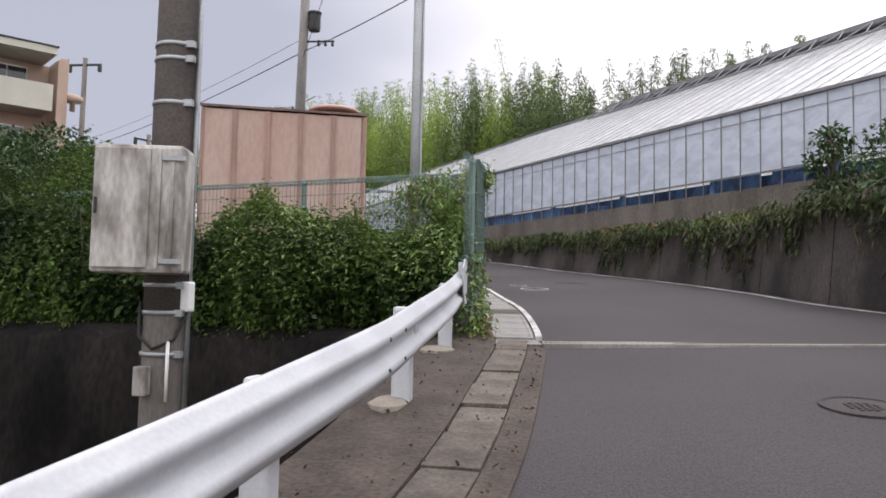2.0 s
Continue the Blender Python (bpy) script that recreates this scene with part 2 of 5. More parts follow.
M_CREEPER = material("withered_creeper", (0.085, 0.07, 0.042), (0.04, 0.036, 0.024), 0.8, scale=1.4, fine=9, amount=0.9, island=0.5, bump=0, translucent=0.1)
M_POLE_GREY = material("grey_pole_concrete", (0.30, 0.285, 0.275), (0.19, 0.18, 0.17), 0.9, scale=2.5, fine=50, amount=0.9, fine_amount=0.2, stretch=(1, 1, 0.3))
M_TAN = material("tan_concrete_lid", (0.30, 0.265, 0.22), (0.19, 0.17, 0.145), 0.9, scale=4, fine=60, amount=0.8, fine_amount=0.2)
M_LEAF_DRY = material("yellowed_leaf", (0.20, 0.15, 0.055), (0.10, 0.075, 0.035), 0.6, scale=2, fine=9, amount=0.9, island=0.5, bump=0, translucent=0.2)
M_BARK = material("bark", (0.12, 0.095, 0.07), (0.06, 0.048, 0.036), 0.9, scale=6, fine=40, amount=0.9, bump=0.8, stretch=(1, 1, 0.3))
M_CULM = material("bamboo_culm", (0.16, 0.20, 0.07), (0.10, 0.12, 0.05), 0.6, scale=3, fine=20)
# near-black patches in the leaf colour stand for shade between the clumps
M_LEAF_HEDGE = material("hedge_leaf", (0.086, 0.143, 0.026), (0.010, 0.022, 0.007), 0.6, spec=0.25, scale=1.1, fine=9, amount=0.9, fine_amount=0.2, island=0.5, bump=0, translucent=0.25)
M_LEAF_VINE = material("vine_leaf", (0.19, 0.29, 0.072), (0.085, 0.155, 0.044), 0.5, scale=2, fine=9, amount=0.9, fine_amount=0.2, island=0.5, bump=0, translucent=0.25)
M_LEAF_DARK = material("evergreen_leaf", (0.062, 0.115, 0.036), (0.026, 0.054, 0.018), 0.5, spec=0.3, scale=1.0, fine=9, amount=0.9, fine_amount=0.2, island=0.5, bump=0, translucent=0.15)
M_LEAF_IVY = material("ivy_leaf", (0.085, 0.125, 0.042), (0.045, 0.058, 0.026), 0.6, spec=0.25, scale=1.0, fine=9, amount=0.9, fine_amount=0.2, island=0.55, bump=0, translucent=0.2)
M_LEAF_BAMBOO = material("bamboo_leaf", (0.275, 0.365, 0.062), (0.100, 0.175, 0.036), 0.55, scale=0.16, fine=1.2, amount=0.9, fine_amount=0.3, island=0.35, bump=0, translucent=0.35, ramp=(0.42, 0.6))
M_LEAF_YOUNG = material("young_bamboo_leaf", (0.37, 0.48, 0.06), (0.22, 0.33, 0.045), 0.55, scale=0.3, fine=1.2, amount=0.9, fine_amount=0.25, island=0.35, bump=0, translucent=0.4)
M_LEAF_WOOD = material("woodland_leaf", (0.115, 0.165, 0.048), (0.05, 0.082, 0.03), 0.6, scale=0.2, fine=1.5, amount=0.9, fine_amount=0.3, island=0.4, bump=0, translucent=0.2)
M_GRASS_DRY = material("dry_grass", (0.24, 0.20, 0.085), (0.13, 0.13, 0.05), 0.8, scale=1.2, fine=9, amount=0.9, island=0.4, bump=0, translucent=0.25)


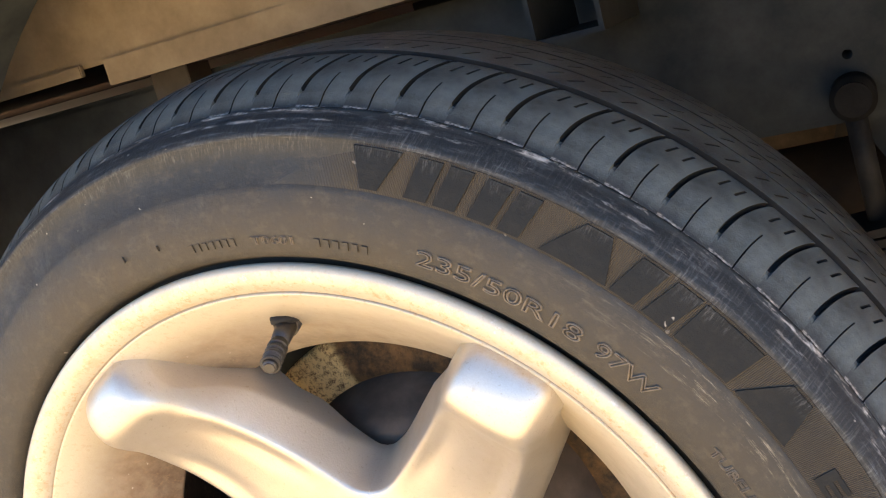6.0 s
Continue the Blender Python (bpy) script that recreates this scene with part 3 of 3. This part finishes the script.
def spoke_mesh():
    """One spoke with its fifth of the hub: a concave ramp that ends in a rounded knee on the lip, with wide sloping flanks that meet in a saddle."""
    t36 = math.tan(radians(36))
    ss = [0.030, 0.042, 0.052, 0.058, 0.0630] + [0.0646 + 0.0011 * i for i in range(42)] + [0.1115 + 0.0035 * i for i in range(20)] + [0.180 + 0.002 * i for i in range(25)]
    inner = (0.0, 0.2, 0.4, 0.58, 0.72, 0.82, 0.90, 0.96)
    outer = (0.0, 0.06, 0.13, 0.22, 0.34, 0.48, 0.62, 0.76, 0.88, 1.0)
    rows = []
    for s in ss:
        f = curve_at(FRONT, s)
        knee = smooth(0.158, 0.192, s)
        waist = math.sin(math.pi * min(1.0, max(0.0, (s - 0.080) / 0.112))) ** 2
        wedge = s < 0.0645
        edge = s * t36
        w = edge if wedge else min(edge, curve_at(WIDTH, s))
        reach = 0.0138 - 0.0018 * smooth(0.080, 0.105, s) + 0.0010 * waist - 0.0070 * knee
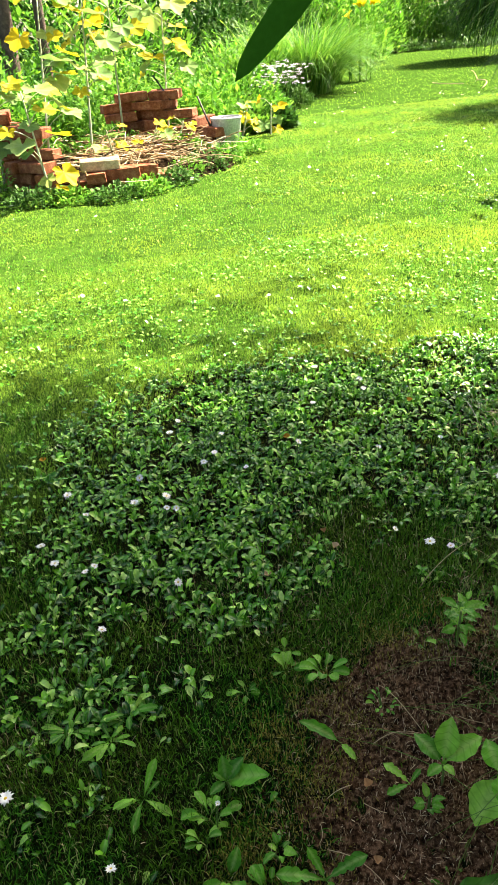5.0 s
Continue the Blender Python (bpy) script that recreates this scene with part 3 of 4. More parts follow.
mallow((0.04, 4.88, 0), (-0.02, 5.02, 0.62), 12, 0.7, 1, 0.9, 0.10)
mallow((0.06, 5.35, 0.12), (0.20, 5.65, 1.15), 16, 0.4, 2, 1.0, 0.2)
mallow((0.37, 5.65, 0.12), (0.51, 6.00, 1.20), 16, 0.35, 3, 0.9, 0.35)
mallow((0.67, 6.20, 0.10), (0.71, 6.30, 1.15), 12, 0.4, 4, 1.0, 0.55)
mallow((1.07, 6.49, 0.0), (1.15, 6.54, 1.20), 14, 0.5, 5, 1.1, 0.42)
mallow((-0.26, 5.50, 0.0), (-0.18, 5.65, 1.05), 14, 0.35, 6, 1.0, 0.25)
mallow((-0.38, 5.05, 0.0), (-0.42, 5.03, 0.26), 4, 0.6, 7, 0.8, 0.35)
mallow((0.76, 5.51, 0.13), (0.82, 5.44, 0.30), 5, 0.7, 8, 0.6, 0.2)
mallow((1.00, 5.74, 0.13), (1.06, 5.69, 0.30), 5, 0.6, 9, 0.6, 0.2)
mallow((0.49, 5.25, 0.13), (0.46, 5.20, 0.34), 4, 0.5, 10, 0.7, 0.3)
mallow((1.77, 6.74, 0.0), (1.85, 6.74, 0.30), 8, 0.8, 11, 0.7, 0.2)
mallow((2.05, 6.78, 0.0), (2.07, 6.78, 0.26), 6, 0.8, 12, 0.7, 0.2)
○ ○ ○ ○
- **Problem description**:
Each line of the data is to be duplicated exactly; pictures stay out of the copy.

- **Solution for this task**:
2.0 s
Continue the Blender Python (bpy) script that recreates this scene with part 2 of 5. More parts follow.
M_CREEPER = material("withered_creeper", (0.085, 0.07, 0.042), (0.04, 0.036, 0.024), 0.8, scale=1.4, fine=9, amount=0.9, island=0.5, bump=0, translucent=0.1)
M_POLE_GREY = material("grey_pole_concrete", (0.30, 0.285, 0.275), (0.19, 0.18, 0.17), 0.9, scale=2.5, fine=50, amount=0.9, fine_amount=0.2, stretch=(1, 1, 0.3))
M_TAN = material("tan_concrete_lid", (0.30, 0.265, 0.22), (0.19, 0.17, 0.145), 0.9, scale=4, fine=60, amount=0.8, fine_amount=0.2)
M_LEAF_DRY = material("yellowed_leaf", (0.20, 0.15, 0.055), (0.10, 0.075, 0.035), 0.6, scale=2, fine=9, amount=0.9, island=0.5, bump=0, translucent=0.2)
M_BARK = material("bark", (0.12, 0.095, 0.07), (0.06, 0.048, 0.036), 0.9, scale=6, fine=40, amount=0.9, bump=0.8, stretch=(1, 1, 0.3))
M_CULM = material("bamboo_culm", (0.16, 0.20, 0.07), (0.10, 0.12, 0.05), 0.6, scale=3, fine=20)
# near-black patches in the leaf colour stand for shade between the clumps
M_LEAF_HEDGE = material("hedge_leaf", (0.086, 0.143, 0.026), (0.010, 0.022, 0.007), 0.6, spec=0.25, scale=1.1, fine=9, amount=0.9, fine_amount=0.2, island=0.5, bump=0, translucent=0.25)
M_LEAF_VINE = material("vine_leaf", (0.19, 0.29, 0.072), (0.085, 0.155, 0.044), 0.5, scale=2, fine=9, amount=0.9, fine_amount=0.2, island=0.5, bump=0, translucent=0.25)
M_LEAF_DARK = material("evergreen_leaf", (0.062, 0.115, 0.036), (0.026, 0.054, 0.018), 0.5, spec=0.3, scale=1.0, fine=9, amount=0.9, fine_amount=0.2, island=0.5, bump=0, translucent=0.15)
M_LEAF_IVY = material("ivy_leaf", (0.085, 0.125, 0.042), (0.045, 0.058, 0.026), 0.6, spec=0.25, scale=1.0, fine=9, amount=0.9, fine_amount=0.2, island=0.55, bump=0, translucent=0.2)
M_LEAF_BAMBOO = material("bamboo_leaf", (0.275, 0.365, 0.062), (0.100, 0.175, 0.036), 0.55, scale=0.16, fine=1.2, amount=0.9, fine_amount=0.3, island=0.35, bump=0, translucent=0.35, ramp=(0.42, 0.6))
M_LEAF_YOUNG = material("young_bamboo_leaf", (0.37, 0.48, 0.06), (0.22, 0.33, 0.045), 0.55, scale=0.3, fine=1.2, amount=0.9, fine_amount=0.25, island=0.35, bump=0, translucent=0.4)
M_LEAF_WOOD = material("woodland_leaf", (0.115, 0.165, 0.048), (0.05, 0.082, 0.03), 0.6, scale=0.2, fine=1.5, amount=0.9, fine_amount=0.3, island=0.4, bump=0, translucent=0.2)
M_GRASS_DRY = material("dry_grass", (0.24, 0.20, 0.085), (0.13, 0.13, 0.05), 0.8, scale=1.2, fine=9, amount=0.9, island=0.4, bump=0, translucent=0.25)


6.0 s
Continue the Blender Python (bpy) script that recreates this scene with part 3 of 3. This part finishes the script.
def spoke_mesh():
    """One spoke with its fifth of the hub: a concave ramp that ends in a rounded knee on the lip, with wide sloping flanks that meet in a saddle."""
    t36 = math.tan(radians(36))
    ss = [0.030, 0.042, 0.052, 0.058, 0.0630] + [0.0646 + 0.0011 * i for i in range(42)] + [0.1115 + 0.0035 * i for i in range(20)] + [0.180 + 0.002 * i for i in range(25)]
    inner = (0.0, 0.2, 0.4, 0.58, 0.72, 0.82, 0.90, 0.96)
    outer = (0.0, 0.06, 0.13, 0.22, 0.34, 0.48, 0.62, 0.76, 0.88, 1.0)
    rows = []
    for s in ss:
        f = curve_at(FRONT, s)
        knee = smooth(0.158, 0.192, s)
        waist = math.sin(math.pi * min(1.0, max(0.0, (s - 0.080) / 0.112))) ** 2
        wedge = s < 0.0645
        edge = s * t36
        w = edge if wedge else min(edge, curve_at(WIDTH, s))
        reach = 0.0138 - 0.0018 * smooth(0.080, 0.105, s) + 0.0010 * waist - 0.0070 * knee
5.0 s
Continue the Blender Python (bpy) script that recreates this scene with part 3 of 4. More parts follow.
mallow((0.04, 4.88, 0), (-0.02, 5.02, 0.62), 12, 0.7, 1, 0.9, 0.10)
mallow((0.06, 5.35, 0.12), (0.20, 5.65, 1.15), 16, 0.4, 2, 1.0, 0.2)
mallow((0.37, 5.65, 0.12), (0.51, 6.00, 1.20), 16, 0.35, 3, 0.9, 0.35)
mallow((0.67, 6.20, 0.10), (0.71, 6.30, 1.15), 12, 0.4, 4, 1.0, 0.55)
mallow((1.07, 6.49, 0.0), (1.15, 6.54, 1.20), 14, 0.5, 5, 1.1, 0.42)
mallow((-0.26, 5.50, 0.0), (-0.18, 5.65, 1.05), 14, 0.35, 6, 1.0, 0.25)
mallow((-0.38, 5.05, 0.0), (-0.42, 5.03, 0.26), 4, 0.6, 7, 0.8, 0.35)
mallow((0.76, 5.51, 0.13), (0.82, 5.44, 0.30), 5, 0.7, 8, 0.6, 0.2)
mallow((1.00, 5.74, 0.13), (1.06, 5.69, 0.30), 5, 0.6, 9, 0.6, 0.2)
mallow((0.49, 5.25, 0.13), (0.46, 5.20, 0.34), 4, 0.5, 10, 0.7, 0.3)
mallow((1.77, 6.74, 0.0), (1.85, 6.74, 0.30), 8, 0.8, 11, 0.7, 0.2)
mallow((2.05, 6.78, 0.0), (2.07, 6.78, 0.26), 6, 0.8, 12, 0.7, 0.2)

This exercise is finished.